EXERCISE DETAILS: The lines to be extracted run from the start of the listing through the line containing "pose from metres"; copy them exactly and nothing else.

PROVIDED DATA:
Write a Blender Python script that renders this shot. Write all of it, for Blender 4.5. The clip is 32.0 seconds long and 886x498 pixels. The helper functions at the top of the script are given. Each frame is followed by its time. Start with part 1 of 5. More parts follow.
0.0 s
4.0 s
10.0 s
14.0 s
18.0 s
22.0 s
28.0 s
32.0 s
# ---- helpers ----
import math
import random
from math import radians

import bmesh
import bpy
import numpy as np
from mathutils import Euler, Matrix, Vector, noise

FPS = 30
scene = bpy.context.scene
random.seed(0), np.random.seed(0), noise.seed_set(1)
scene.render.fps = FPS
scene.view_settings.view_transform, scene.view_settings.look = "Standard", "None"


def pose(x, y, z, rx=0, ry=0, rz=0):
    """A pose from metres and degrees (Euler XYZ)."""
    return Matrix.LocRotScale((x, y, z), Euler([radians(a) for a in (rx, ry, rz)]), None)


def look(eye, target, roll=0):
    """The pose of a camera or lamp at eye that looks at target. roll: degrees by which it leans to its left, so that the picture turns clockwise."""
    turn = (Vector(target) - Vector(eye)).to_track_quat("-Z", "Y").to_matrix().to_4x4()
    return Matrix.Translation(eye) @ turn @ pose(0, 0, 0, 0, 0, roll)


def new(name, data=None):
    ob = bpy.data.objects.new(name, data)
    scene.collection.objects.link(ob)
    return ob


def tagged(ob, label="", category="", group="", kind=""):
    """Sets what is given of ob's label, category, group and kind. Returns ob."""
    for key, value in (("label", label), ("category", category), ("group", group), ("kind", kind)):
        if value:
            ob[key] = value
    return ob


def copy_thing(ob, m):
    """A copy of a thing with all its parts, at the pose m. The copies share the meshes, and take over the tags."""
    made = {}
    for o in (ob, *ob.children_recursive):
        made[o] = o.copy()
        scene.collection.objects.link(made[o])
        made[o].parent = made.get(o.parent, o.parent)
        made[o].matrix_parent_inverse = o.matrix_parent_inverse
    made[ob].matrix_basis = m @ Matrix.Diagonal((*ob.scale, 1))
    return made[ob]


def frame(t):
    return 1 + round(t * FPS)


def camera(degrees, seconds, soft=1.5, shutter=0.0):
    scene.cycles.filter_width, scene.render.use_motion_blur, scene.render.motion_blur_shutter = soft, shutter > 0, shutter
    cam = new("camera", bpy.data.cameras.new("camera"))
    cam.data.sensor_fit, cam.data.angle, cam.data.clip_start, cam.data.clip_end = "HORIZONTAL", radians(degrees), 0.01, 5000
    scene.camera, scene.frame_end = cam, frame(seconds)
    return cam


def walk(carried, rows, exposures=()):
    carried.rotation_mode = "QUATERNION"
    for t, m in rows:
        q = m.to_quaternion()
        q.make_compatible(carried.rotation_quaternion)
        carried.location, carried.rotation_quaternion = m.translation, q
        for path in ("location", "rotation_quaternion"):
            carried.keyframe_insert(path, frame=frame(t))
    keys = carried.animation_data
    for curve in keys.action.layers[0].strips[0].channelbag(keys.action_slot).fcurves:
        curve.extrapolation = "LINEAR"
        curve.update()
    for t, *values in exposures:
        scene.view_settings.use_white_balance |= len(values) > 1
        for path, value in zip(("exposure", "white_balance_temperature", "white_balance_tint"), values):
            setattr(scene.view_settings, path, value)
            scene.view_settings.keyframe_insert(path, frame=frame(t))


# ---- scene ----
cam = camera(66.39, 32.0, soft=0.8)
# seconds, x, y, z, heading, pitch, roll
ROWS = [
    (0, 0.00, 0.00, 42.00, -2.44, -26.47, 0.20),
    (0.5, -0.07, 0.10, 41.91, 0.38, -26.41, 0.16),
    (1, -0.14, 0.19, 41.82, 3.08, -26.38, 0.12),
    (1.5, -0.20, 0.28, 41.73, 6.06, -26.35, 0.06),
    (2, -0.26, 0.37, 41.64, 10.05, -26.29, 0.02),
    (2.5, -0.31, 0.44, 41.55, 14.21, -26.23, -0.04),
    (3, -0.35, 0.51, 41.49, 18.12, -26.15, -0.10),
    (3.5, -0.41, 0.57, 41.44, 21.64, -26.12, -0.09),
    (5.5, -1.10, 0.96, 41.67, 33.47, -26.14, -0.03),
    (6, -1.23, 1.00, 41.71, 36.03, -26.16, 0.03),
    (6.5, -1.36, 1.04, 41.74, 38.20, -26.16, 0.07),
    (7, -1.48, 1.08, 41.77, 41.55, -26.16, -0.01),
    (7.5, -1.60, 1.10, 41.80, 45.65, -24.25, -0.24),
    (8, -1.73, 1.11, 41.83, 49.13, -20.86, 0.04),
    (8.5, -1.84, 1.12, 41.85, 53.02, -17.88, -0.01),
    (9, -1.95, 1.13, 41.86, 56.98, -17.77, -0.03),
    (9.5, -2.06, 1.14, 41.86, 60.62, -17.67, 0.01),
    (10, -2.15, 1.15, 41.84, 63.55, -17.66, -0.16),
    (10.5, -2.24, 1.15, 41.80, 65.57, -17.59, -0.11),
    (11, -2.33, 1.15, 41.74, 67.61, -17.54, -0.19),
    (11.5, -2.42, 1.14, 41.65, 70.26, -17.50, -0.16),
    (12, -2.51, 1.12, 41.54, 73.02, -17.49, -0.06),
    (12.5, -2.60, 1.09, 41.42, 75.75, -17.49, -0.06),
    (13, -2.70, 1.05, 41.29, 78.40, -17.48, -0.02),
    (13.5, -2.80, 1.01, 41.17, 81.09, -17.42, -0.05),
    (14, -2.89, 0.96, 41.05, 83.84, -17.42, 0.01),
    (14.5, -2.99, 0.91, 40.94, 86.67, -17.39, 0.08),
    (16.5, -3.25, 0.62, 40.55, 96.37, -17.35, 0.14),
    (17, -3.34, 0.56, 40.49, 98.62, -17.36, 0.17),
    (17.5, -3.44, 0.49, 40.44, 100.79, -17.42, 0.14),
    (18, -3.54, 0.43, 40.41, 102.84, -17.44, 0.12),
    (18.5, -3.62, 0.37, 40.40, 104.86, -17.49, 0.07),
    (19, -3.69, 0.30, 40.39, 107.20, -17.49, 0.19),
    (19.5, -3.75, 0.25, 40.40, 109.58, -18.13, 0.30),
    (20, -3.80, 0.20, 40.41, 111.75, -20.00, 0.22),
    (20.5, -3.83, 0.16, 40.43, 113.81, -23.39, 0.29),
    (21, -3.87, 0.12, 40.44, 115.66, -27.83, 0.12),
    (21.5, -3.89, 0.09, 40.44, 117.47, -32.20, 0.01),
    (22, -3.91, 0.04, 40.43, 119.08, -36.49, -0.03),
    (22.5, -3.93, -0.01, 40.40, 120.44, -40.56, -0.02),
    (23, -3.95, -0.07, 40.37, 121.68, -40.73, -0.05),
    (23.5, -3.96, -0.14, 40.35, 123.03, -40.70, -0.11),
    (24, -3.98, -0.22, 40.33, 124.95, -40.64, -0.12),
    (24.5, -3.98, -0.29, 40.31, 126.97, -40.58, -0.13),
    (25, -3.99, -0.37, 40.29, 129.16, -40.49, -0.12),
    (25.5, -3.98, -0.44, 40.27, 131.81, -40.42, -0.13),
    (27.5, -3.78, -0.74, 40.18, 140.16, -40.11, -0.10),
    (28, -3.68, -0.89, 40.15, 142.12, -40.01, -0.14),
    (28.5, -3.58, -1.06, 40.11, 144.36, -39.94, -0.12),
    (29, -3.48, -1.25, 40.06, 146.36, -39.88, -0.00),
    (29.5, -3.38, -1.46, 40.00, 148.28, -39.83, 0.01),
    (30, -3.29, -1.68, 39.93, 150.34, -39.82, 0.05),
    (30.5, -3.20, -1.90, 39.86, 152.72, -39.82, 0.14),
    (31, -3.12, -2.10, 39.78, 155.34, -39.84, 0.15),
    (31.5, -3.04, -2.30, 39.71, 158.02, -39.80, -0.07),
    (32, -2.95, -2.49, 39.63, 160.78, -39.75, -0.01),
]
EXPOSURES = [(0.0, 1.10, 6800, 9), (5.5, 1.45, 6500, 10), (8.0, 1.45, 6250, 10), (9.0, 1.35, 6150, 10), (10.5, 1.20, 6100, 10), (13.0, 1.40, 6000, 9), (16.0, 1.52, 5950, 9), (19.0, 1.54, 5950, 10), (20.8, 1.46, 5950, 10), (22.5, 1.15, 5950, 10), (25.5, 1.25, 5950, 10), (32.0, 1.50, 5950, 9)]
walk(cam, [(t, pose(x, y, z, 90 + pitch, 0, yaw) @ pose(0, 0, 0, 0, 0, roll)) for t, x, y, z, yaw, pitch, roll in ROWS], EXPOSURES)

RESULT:
Write a Blender Python script that renders this shot. Write all of it, for Blender 4.5. The clip is 32.0 seconds long and 886x498 pixels. The helper functions at the top of the script are given. Each frame is followed by its time. Start with part 1 of 5. More parts follow.
0.0 s
4.0 s
10.0 s
14.0 s
18.0 s
22.0 s
28.0 s
32.0 s
# ---- helpers ----
import math
import random
from math import radians

import bmesh
import bpy
import numpy as np
from mathutils import Euler, Matrix, Vector, noise

FPS = 30
scene = bpy.context.scene
random.seed(0), np.random.seed(0), noise.seed_set(1)
scene.render.fps = FPS
scene.view_settings.view_transform, scene.view_settings.look = "Standard", "None"


def pose(x, y, z, rx=0, ry=0, rz=0):
    """A pose from metres and degrees (Euler XYZ)."""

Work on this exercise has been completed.